__Directions__
Will you output all of the data below exactly, omitting the images?

__Data block__
--- BEGIN ---

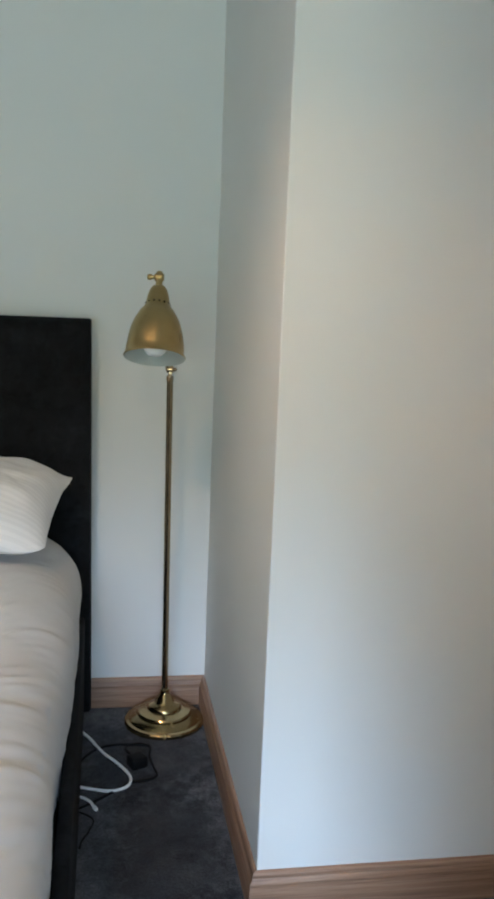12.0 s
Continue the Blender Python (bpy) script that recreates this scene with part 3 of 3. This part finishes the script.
def holes():
    """Centres and radii of the petals cut through the shade, as angle and height."""
    out = []
    for deg in (-137.5, -83.5, -29.5, 44.5, 98.5, 152.5):
        a0 = math.radians(deg)
        for j in range(8):
            t = 2 * math.pi * j / 8
            out.append((a0 + 0.018 * math.cos(t) / 0.18, 0.043 + 0.018 * math.sin(t), 0.0054))
        for j, (da, dz) in enumerate(((0.20, -0.004), (0.30, 0.002), (-0.20, -0.004), (-0.30, 0.002))):
            out.append((a0 + da, 0.040 + dz, 0.0060 if j % 2 else 0.0048))
    return out


def shade_skin():
    bm = bmesh.new()
    n, rows = 330, 70
    cut = holes()

    def ring(h):
        q = h / PH
        return PR + (PT - PR) * (q ** 1.08) + 0.006 * math.sin(math.pi * q) + (0.003 if h < 0.006 else 0)

    g = []
    for k in range(rows + 1):
        h = PH * (k / rows) ** 1.25
        r = ring(h)
        g.append([(r * math.cos(2 * math.pi * i / n), r * math.sin(2 * math.pi * i / n), h + 0.002 * math.sin(6 * math.pi * i / n)) for i in range(n)])
    vs = [[bm.verts.new(p) for p in row] for row in g]
    for k in range(rows):
        h = PH * ((k + 0.5) / rows) ** 1.25
        near = [c for c in cut if abs(c[1] - h) < 0.012]
        for i in range(n):
            a = 2 * math.pi * (i + 0.5) / n
            gone = False
            for ca, ch, cr in near:
                da = (a - ca + math.pi) % (2 * math.pi) - math.pi
                if (da * 0.175) ** 2 + (h - ch) ** 2 < cr * cr:
                    gone = True
                    break
            if not gone:
                j = (i + 1) % n
                bm.faces.new((vs[k][i], vs[k][j], vs[k + 1][j], vs[k + 1][i]))
    for v in [v for v in bm.verts if not v.link_faces]:
        bm.verts.remove(v)
    return bm


skin = part("shade", shade_skin(), PORCELAIN, pendant, "pierced peach porcelain shade", smooth=True, at=pi_ @ tip_m)
so = skin.modifiers.new("thickness", "SOLIDIFY")
so.thickness, so.offset = 0.004, -1
part("bulb", lathe(bmesh.new(), [(0.013, 0.175), (0.014, 0.15), (0.020, 0.13), (0.028, 0.11), (0.031, 0.093), (0.028, 0.076), (0.018, 0.065), (0, 0.062)], 28), BULB_LIT, pendant, "glowing warm bulb", smooth=True, at=pi_ @ tip_m)
part("lampholder", lathe(bmesh.new(), [(0, 0.262), (0.016, 0.26), (0.02, 0.24), (0.02, 0.19), (0.016, 0.172), (0, 0.172)], 24), PLASTIC_W, pendant, smooth=True, at=pi_ @ tip_m)
part("collar", lathe(bmesh.new(), [(0.02, 0.232), (0.056, 0.232), (0.056, 0.240), (0.02, 0.240)], 40), PORCELAIN, pendant, at=pi_ @ tip_m)
part("cord", tube(bmesh.new(), curve_points([tip_m @ Vector((0, 0, 0.255)), tip_m @ Vector((0, 0, 0.275)), Vector((PC.x + 0.04, PC.y, 2.397))]), 0.004, 8), PLASTIC_W, pendant, smooth=True, at=pi_)
part("ceiling_rose", lathe(bmesh.new(), [(0.04, 0.0), (0.04, -0.008), (0.034, -0.014), (0.012, -0.017), (0, -0.017)], 32), PLASTIC_W, pendant, smooth=True, at=pi_ @ Matrix.Translation((PC.x + 0.04, PC.y, 2.4)))

# ---- cables on the carpet, wall socket ----
flex = tube(bmesh.new(), curve_points([(0.80, 3.80, 0.006), (0.72, 3.81, 0.008), (0.65, 3.80, 0.006), (0.60, 3.74, 0.006), (0.575, 3.66, 0.006)]), 0.0035, 8)
tagged(part("lamp_flex", flex, PLASTIC_K, smooth=True), "black flex trailing from the lamp base on carpet", "cable")
cord = thing("plug_cord", "black cord with a plug lying on the carpet", "cable", at=Matrix.Translation((0.757, 3.69, 0)))
ci = cord.matrix_basis.inverted()
part("flex", tube(bmesh.new(), curve_points([(0.745, 3.715, 0.02), (0.725, 3.765, 0.014), (0.733, 3.805, 0.006), (0.77, 3.815, 0.006), (0.80, 3.79, 0.006), (0.795, 3.735, 0.008),
                                           (0.805, 3.67, 0.006), (0.812, 3.63, 0.006), (0.79, 3.605, 0.006), (0.735, 3.59, 0.006), (0.68, 3.545, 0.006), (0.63, 3.50, 0.006), (0.585, 3.47, 0.006)]), 0.0035, 8),
     PLASTIC_K, cord, smooth=True, at=ci)
plug = boxed(-0.026, 0.026, -0.024, 0.024, 0.0, 0.034, bevel=0.008, segments=3)
part("plug", plug, PLASTIC_K, cord, "black three-pin plug", smooth=True, at=ci @ pose(0.757, 3.688, 0.002, 0, 0, 25))
white = tube(bmesh.new(), curve_points([(0.57, 3.93, 0.010), (0.615, 3.86, 0.008), (0.655, 3.77, 0.008), (0.705, 3.69, 0.008), (0.735, 3.62, 0.008), (0.725, 3.57, 0.008), (0.68, 3.55, 0.008),
                                        (0.62, 3.567, 0.008), (0.57, 3.59, 0.008)]), 0.0045, 8)
tagged(part("white_cable", white, PLASTIC_W, smooth=True), "white cable looped on the carpet beside the bed", "cable")
cord2 = thing("charging_lead", "short white lead end on the carpet", "cable", at=Matrix.Translation((0.6, 3.5, 0)))
c2 = cord2.matrix_basis.inverted()
part("lead", tube(bmesh.new(), curve_points([(0.57, 3.54, 0.007), (0.60, 3.525, 0.008), (0.622, 3.50, 0.010), (0.634, 3.475, 0.008)]), 0.004, 8), PLASTIC_W, cord2, smooth=True, at=c2)
part("tip", tube(bmesh.new(), [(0.634, 3.475, 0.008), (0.640, 3.462, 0.008)], 0.0055, 8), PLASTIC_W, cord2, smooth=True, at=c2)
thin = tube(bmesh.new(), curve_points([(0.57, 3.46, 0.005), (0.60, 3.455, 0.005), (0.632, 3.42, 0.005), (0.622, 3.37, 0.005), (0.605, 3.33, 0.005), (0.60, 3.30, 0.005)]), 0.0025, 8)
tagged(part("thin_cable", thin, PLASTIC_K, smooth=True), "thin black cable on the carpet beside the bed", "cable")

socket = thing("wall_socket", "white double plug socket low on the wall", "socket", at=pose(XL, 2.52, 0.375, 0, 0, 90))
part("plate", boxed(-0.073, 0.073, -0.009, 0.0, -0.043, 0.043, bevel=0.003), PLASTIC_W, socket, smooth=True)
for x in (-0.036, 0.036):
    part("switch", boxed(x - 0.006, x + 0.006, -0.012, -0.0085, 0.008, 0.028, bevel=0.001), PLASTIC_W, socket)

--- END ---

__Answer for this exercise__
12.0 s
Continue the Blender Python (bpy) script that recreates this scene with part 3 of 3. This part finishes the script.
def holes():
    """Centres and radii of the petals cut through the shade, as angle and height."""
    out = []
    for deg in (-137.5, -83.5, -29.5, 44.5, 98.5, 152.5):
        a0 = math.radians(deg)
        for j in range(8):
            t = 2 * math.pi * j / 8
            out.append((a0 + 0.018 * math.cos(t) / 0.18, 0.043 + 0.018 * math.sin(t), 0.0054))
        for j, (da, dz) in enumerate(((0.20, -0.004), (0.30, 0.002), (-0.20, -0.004), (-0.30, 0.002))):
            out.append((a0 + da, 0.040 + dz, 0.0060 if j % 2 else 0.0048))
    return out


def shade_skin():
    bm = bmesh.new()
    n, rows = 330, 70
    cut = holes()

    def ring(h):
        q = h / PH
        return PR + (PT - PR) * (q ** 1.08) + 0.006 * math.sin(math.pi * q) + (0.003 if h < 0.006 else 0)

    g = []
    for k in range(rows + 1):
        h = PH * (k / rows) ** 1.25
        r = ring(h)
        g.append([(r * math.cos(2 * math.pi * i / n), r * math.sin(2 * math.pi * i / n), h + 0.002 * math.sin(6 * math.pi * i / n)) for i in range(n)])
    vs = [[bm.verts.new(p) for p in row] for row in g]
    for k in range(rows):
        h = PH * ((k + 0.5) / rows) ** 1.25
        near = [c for c in cut if abs(c[1] - h) < 0.012]
        for i in range(n):
            a = 2 * math.pi * (i + 0.5) / n
            gone = False
            for ca, ch, cr in near:
                da = (a - ca + math.pi) % (2 * math.pi) - math.pi
                if (da * 0.175) ** 2 + (h - ch) ** 2 < cr * cr:
                    gone = True
                    break
            if not gone:
                j = (i + 1) % n
                bm.faces.new((vs[k][i], vs[k][j], vs[k + 1][j], vs[k + 1][i]))
    for v in [v for v in bm.verts if not v.link_faces]:
        bm.verts.remove(v)
    return bm


skin = part("shade", shade_skin(), PORCELAIN, pendant, "pierced peach porcelain shade", smooth=True, at=pi_ @ tip_m)
so = skin.modifiers.new("thickness", "SOLIDIFY")
so.thickness, so.offset = 0.004, -1
part("bulb", lathe(bmesh.new(), [(0.013, 0.175), (0.014, 0.15), (0.020, 0.13), (0.028, 0.11), (0.031, 0.093), (0.028, 0.076), (0.018, 0.065), (0, 0.062)], 28), BULB_LIT, pendant, "glowing warm bulb", smooth=True, at=pi_ @ tip_m)
part("lampholder", lathe(bmesh.new(), [(0, 0.262), (0.016, 0.26), (0.02, 0.24), (0.02, 0.19), (0.016, 0.172), (0, 0.172)], 24), PLASTIC_W, pendant, smooth=True, at=pi_ @ tip_m)
part("collar", lathe(bmesh.new(), [(0.02, 0.232), (0.056, 0.232), (0.056, 0.240), (0.02, 0.240)], 40), PORCELAIN, pendant, at=pi_ @ tip_m)
part("cord", tube(bmesh.new(), curve_points([tip_m @ Vector((0, 0, 0.255)), tip_m @ Vector((0, 0, 0.275)), Vector((PC.x + 0.04, PC.y, 2.397))]), 0.004, 8), PLASTIC_W, pendant, smooth=True, at=pi_)
part("ceiling_rose", lathe(bmesh.new(), [(0.04, 0.0), (0.04, -0.008), (0.034, -0.014), (0.012, -0.017), (0, -0.017)], 32), PLASTIC_W, pendant, smooth=True, at=pi_ @ Matrix.Translation((PC.x + 0.04, PC.y, 2.4)))

# ---- cables on the carpet, wall socket ----
flex = tube(bmesh.new(), curve_points([(0.80, 3.80, 0.006), (0.72, 3.81, 0.008), (0.65, 3.80, 0.006), (0.60, 3.74, 0.006), (0.575, 3.66, 0.006)]), 0.0035, 8)
tagged(part("lamp_flex", flex, PLASTIC_K, smooth=True), "black flex trailing from the lamp base on carpet", "cable")
cord = thing("plug_cord", "black cord with a plug lying on the carpet", "cable", at=Matrix.Translation((0.757, 3.69, 0)))
ci = cord.matrix_basis.inverted()
part("flex", tube(bmesh.new(), curve_points([(0.745, 3.715, 0.02), (0.725, 3.765, 0.014), (0.733, 3.805, 0.006), (0.77, 3.815, 0.006), (0.80, 3.79, 0.006), (0.795, 3.735, 0.008),
                                           (0.805, 3.67, 0.006), (0.812, 3.63, 0.006), (0.79, 3.605, 0.006), (0.735, 3.59, 0.006), (0.68, 3.545, 0.006), (0.63, 3.50, 0.006), (0.585, 3.47, 0.006)]), 0.0035, 8),
     PLASTIC_K, cord, smooth=True, at=ci)
plug = boxed(-0.026, 0.026, -0.024, 0.024, 0.0, 0.034, bevel=0.008, segments=3)
part("plug", plug, PLASTIC_K, cord, "black three-pin plug", smooth=True, at=ci @ pose(0.757, 3.688, 0.002, 0, 0, 25))
white = tube(bmesh.new(), curve_points([(0.57, 3.93, 0.010), (0.615, 3.86, 0.008), (0.655, 3.77, 0.008), (0.705, 3.69, 0.008), (0.735, 3.62, 0.008), (0.725, 3.57, 0.008), (0.68, 3.55, 0.008),
                                        (0.62, 3.567, 0.008), (0.57, 3.59, 0.008)]), 0.0045, 8)
tagged(part("white_cable", white, PLASTIC_W, smooth=True), "white cable looped on the carpet beside the bed", "cable")
cord2 = thing("charging_lead", "short white lead end on the carpet", "cable", at=Matrix.Translation((0.6, 3.5, 0)))
c2 = cord2.matrix_basis.inverted()
part("lead", tube(bmesh.new(), curve_points([(0.57, 3.54, 0.007), (0.60, 3.525, 0.008), (0.622, 3.50, 0.010), (0.634, 3.475, 0.008)]), 0.004, 8), PLASTIC_W, cord2, smooth=True, at=c2)
part("tip", tube(bmesh.new(), [(0.634, 3.475, 0.008), (0.640, 3.462, 0.008)], 0.0055, 8), PLASTIC_W, cord2, smooth=True, at=c2)
thin = tube(bmesh.new(), curve_points([(0.57, 3.46, 0.005), (0.60, 3.455, 0.005), (0.632, 3.42, 0.005), (0.622, 3.37, 0.005), (0.605, 3.33, 0.005), (0.60, 3.30, 0.005)]), 0.0025, 8)
tagged(part("thin_cable", thin, PLASTIC_K, smooth=True), "thin black cable on the carpet beside the bed", "cable")

socket = thing("wall_socket", "white double plug socket low on the wall", "socket", at=pose(XL, 2.52, 0.375, 0, 0, 90))
part("plate", boxed(-0.073, 0.073, -0.009, 0.0, -0.043, 0.043, bevel=0.003), PLASTIC_W, socket, smooth=True)
for x in (-0.036, 0.036):
    part("switch", boxed(x - 0.006, x + 0.006, -0.012, -0.0085, 0.008, 0.028, bevel=0.001), PLASTIC_W, socket)